--- Exercise materials ---

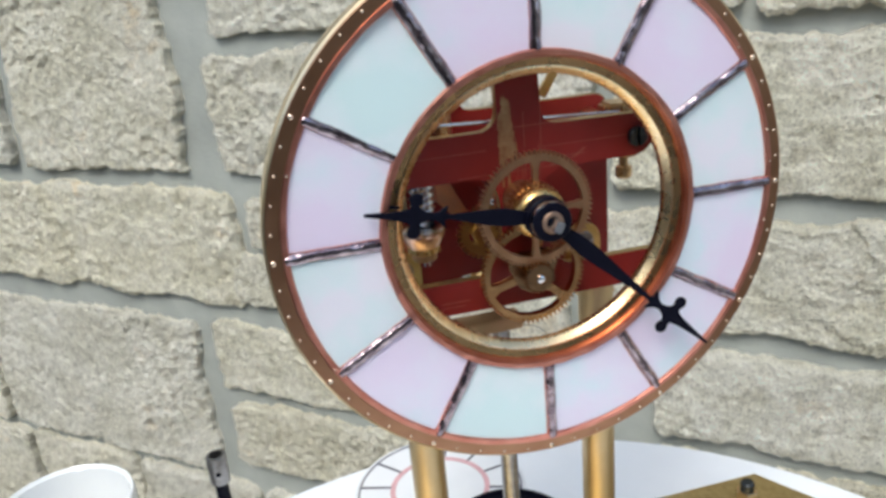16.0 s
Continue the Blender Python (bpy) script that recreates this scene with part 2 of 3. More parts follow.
def fillet(corners, n=6):
    """Points of an outline whose corners (x, z, radius) are rounded."""
    out = []
    k = len(corners)
    for i in range(k):
        p0, p1, p2 = (Vector(corners[(i + j) % k][:2]) for j in (-1, 0, 1))
        r = corners[i][2]
        if r <= 0:
            out.append(tuple(p1))
            continue
        a, b = (p0 - p1).normalized(), (p2 - p1).normalized()
        half = a.angle(b) / 2
        reach = r / math.tan(half)
        c = p1 + (a + b).normalized() * (r / math.sin(half))
        s, e = p1 + a * reach - c, p1 + b * reach - c
        a0, a1 = math.atan2(s.y, s.x), math.atan2(e.y, e.x)
        d = (a1 - a0 + math.pi) % (2 * math.pi) - math.pi
        out += [(c.x + r * math.cos(a0 + d * j / n), c.y + r * math.sin(a0 + d * j / n)) for j in range(n + 1)]
    return out


def slab(pts, y0, y1, bm=None, edge_index=None, bevel=0.0):
    """An outline in x and z, given depth from y0 to y1."""
    bm = bm or bmesh.new()
    f = [bm.verts.new((x, y0, z)) for x, z in pts]
    b = [bm.verts.new((x, y1, z)) for x, z in pts]
    front = bm.faces.new(f)
    back = bm.faces.new(b[::-1])
    k = len(pts)
    for i in range(k):
        s = bm.faces.new((f[i], b[i], b[(i + 1) % k], f[(i + 1) % k]))
        if edge_index is not None:
            s.material_index = edge_index
    if bevel:
        rim = [e for e in bm.edges if (front in e.link_faces) or (back in e.link_faces)]
        res = bmesh.ops.bevel(bm, geom=rim, offset=bevel, segments=1, affect="EDGES")
        if edge_index is not None:
            for q in res["faces"]:
                q.material_index = edge_index
    return bm


def lathe(profile, n=32, axis="y", at=(0, 0, 0), bm=None, closed=False):
    """A profile of (radius, height) turned about an axis."""
    bm = bm or bmesh.new()
    rings = []
    for r, h in profile:
        ring = []
        for i in range(n):
            a = 2 * math.pi * i / n
            c, s = r * math.cos(a), r * math.sin(a)
            v = {"y": (c, h, s), "z": (c, s, h), "x": (h, c, s)}[axis]
            ring.append(bm.verts.new(Vector(v) + Vector(at)))
        rings.append(ring)
    pairs = list(zip(rings, rings[1:])) + ([(rings[-1], rings[0])] if closed else [])
    for p, q in pairs:
        for i in range(n):
            bm.faces.new((p[i], p[(i + 1) % n], q[(i + 1) % n], q[i]))
    if not closed:
        for ring in (rings[0], rings[-1]):
            bm.faces.new(ring)
    return bm


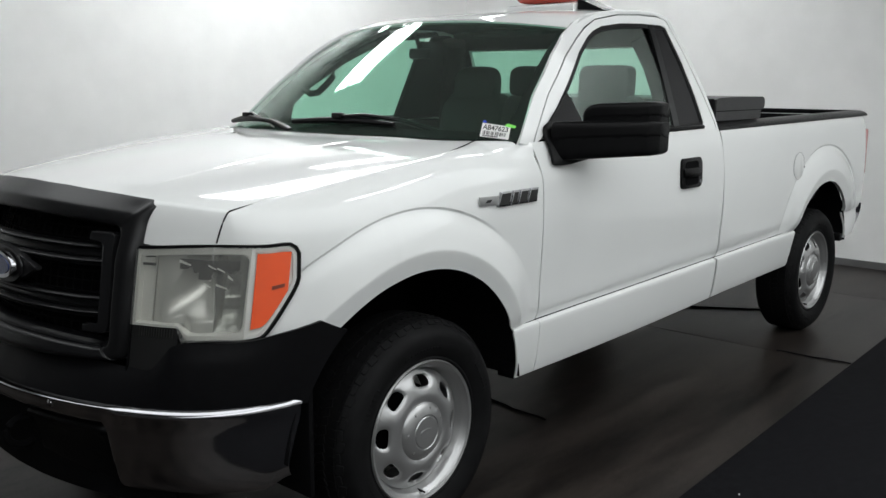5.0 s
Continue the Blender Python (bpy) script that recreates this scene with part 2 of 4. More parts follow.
floor = structure("floor", "dark grey rubber sheet floor with worn seams", "floor", box(bmesh.new(), ((WALL_X + BACK_X) / 2, (WALL_Y + BACK_Y) / 2, -0.058), (WALL_X - BACK_X + 0.4, WALL_Y - BACK_Y + 0.4, 0.1)), FLOOR)
structure("wall_rear", "plain white painted booth wall behind the tailgate", "wall", box(bmesh.new(), (WALL_X + 0.1, (WALL_Y + BACK_Y) / 2, CEIL_Z / 2), (0.2, WALL_Y - BACK_Y, CEIL_Z)), WALL)
structure("wall_far", "plain white painted booth wall beyond the truck", "wall", box(bmesh.new(), ((WALL_X + BACK_X) / 2, WALL_Y + 0.1, CEIL_Z / 2), (WALL_X - BACK_X + 0.4, 0.2, CEIL_Z)), WALL)
structure("wall_front", "unseen dark wall added ahead of the truck", "wall", box(bmesh.new(), (BACK_X - 0.1, (WALL_Y + BACK_Y) / 2, CEIL_Z / 2), (0.2, WALL_Y - BACK_Y, CEIL_Z)), SHADE)
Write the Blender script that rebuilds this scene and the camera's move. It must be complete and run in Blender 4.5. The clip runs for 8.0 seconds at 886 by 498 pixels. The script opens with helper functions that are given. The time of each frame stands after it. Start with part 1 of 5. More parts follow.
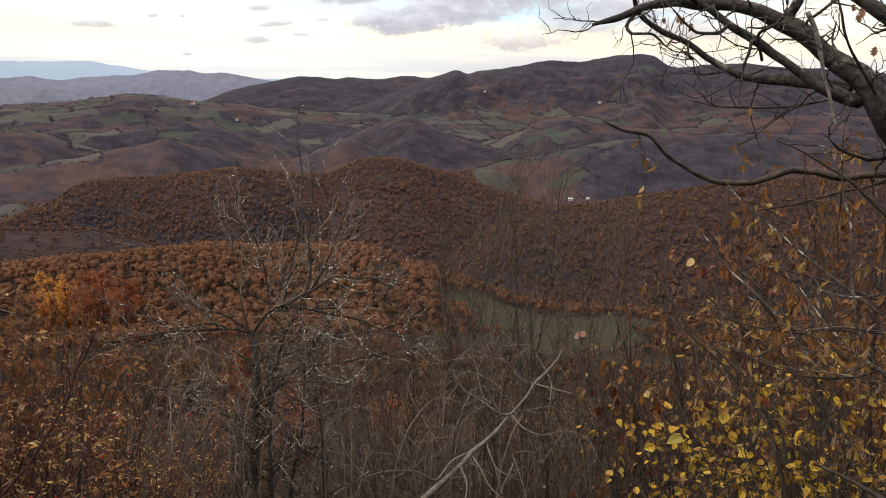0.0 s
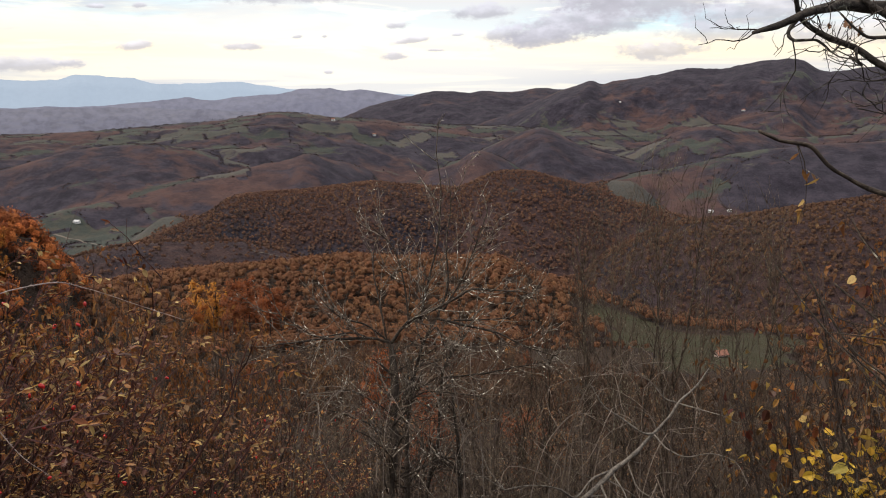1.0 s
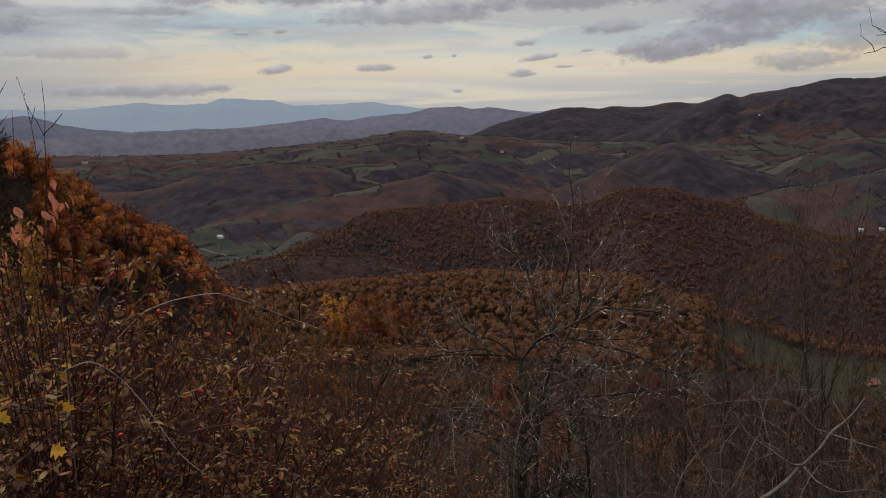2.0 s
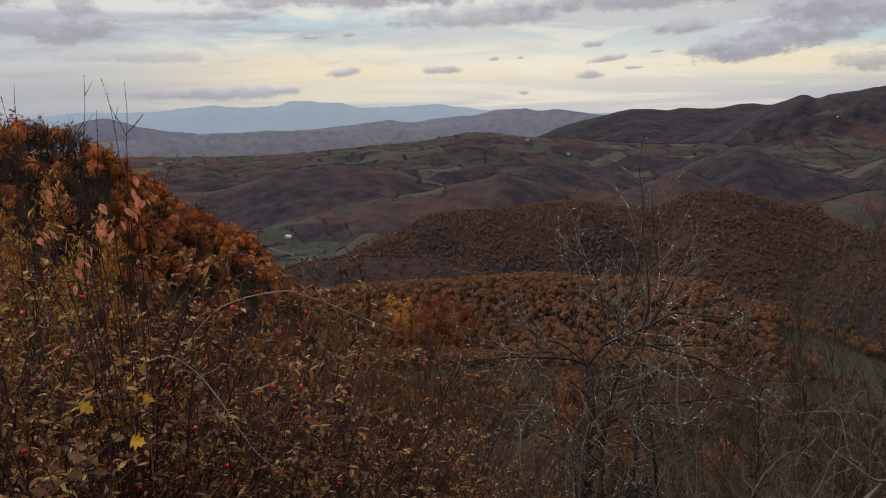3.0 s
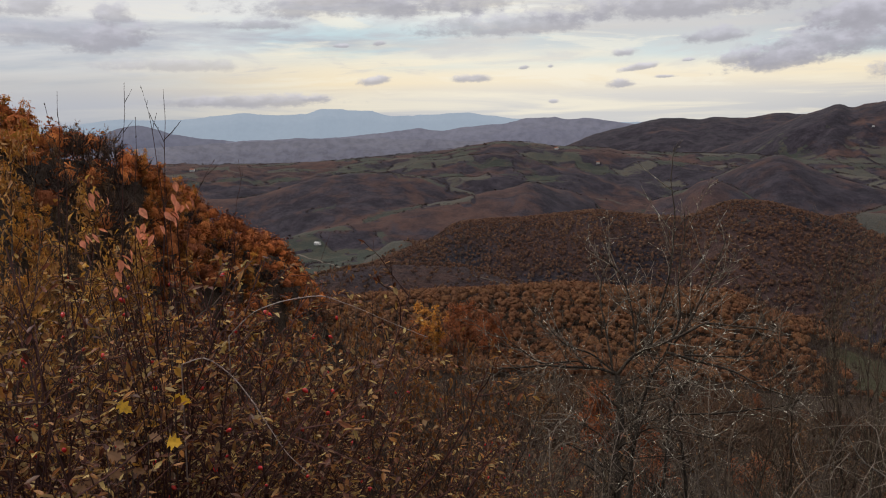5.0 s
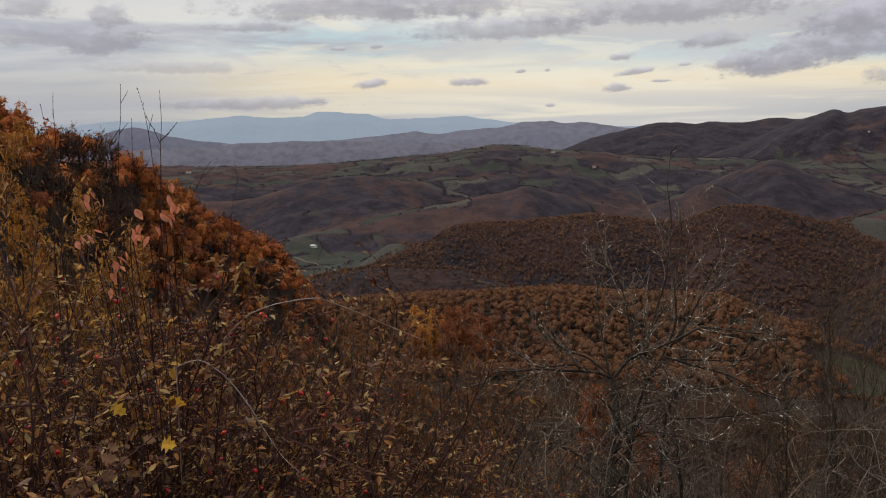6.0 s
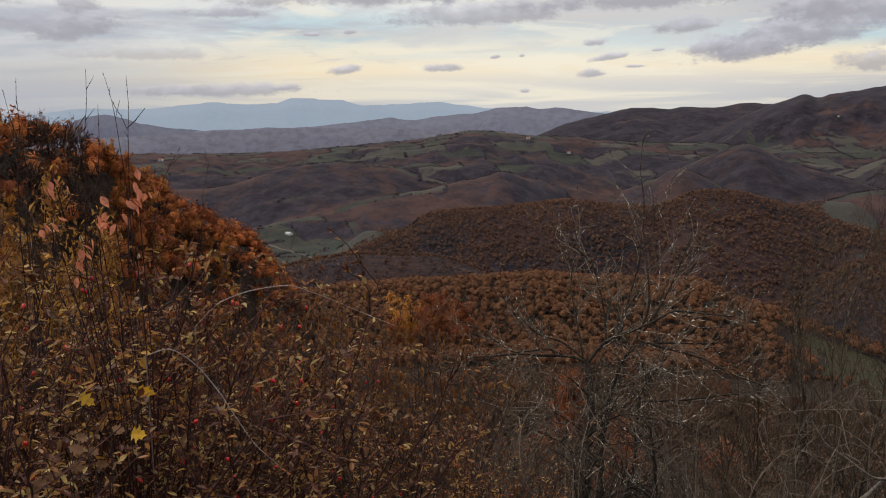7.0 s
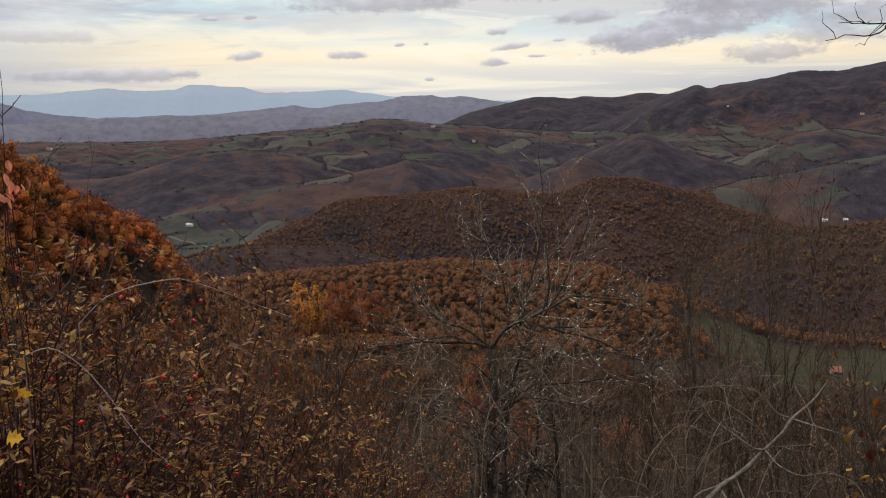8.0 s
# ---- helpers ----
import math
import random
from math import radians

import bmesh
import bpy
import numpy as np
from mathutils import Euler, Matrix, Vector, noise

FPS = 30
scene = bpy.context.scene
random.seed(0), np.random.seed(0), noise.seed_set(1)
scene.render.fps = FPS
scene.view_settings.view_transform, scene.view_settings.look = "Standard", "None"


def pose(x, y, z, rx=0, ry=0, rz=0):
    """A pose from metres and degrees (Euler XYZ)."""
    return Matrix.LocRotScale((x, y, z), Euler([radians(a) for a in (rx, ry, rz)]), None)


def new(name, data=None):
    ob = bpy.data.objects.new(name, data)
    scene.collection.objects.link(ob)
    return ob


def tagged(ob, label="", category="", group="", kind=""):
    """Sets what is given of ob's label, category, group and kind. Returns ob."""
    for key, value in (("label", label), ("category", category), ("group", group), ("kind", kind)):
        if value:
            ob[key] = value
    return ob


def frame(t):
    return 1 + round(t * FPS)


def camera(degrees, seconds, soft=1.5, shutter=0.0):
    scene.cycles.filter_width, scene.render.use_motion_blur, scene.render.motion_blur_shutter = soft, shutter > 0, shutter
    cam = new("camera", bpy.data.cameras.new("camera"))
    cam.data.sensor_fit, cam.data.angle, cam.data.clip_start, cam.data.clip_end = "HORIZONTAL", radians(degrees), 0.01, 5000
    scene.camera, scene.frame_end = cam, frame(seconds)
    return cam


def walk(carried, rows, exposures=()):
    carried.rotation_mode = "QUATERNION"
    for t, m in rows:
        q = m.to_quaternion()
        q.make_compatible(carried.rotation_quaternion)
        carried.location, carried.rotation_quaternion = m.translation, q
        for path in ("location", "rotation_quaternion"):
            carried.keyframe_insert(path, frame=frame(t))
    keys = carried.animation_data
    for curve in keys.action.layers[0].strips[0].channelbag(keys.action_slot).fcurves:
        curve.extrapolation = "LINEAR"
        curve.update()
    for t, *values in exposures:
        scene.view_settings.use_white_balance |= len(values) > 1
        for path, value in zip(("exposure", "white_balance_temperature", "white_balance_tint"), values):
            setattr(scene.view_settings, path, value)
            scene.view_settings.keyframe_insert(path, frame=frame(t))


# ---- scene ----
# ---- camera and walk ----
cam = camera(57.75, 8.0, soft=1.05)
PATH = [
    (0.0, pose(0.000, 0.000, 1.600, 77.50, -1.50, 0.00)),
    (0.5, pose(-0.031, -0.017, 1.610, 77.73, -0.78, 5.01)),
    (1.0, pose(-0.051, -0.016, 1.609, 78.26, 0.04, 9.29)),
    (1.5, pose(-0.078, -0.018, 1.612, 79.04, 0.47, 13.67)),
    (2.0, pose(-0.097, -0.035, 1.610, 79.56, 1.19, 18.25)),
    (3.5, pose(-0.137, -0.024, 1.596, 79.89, 1.31, 23.83)),
    (4.0, pose(-0.140, -0.032, 1.593, 80.14, 1.43, 24.61)),
    (4.5, pose(-0.134, -0.049, 1.600, 80.24, 1.21, 24.94)),
    (6.0, pose(-0.139, -0.043, 1.595, 80.65, 0.90, 24.71)),
    (6.5, pose(-0.135, -0.037, 1.596, 80.12, 1.00, 24.04)),
    (7.0, pose(-0.129, -0.031, 1.591, 79.65, 1.06, 22.94)),
    (7.5, pose(-0.096, -0.039, 1.596, 79.14, 0.84, 19.69)),
    (8.0, pose(-0.082, -0.022, 1.595, 78.74, 0.66, 16.28)),
]
EXPOSURES = [(0.0, 0.62), (1.1, 0.55), (1.5, -0.25), (1.8, -0.42), (2.1, -0.36), (3.3, -0.02), (4.0, 0.04), (4.6, 0.07), (6.0, -0.1), (7.0, 0.0), (8.0, 0.17)]
walk(cam, PATH, EXPOSURES)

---

## To be done
Scan the records above, count the lines with "import" in them, and give only the number.

## Worked answer
7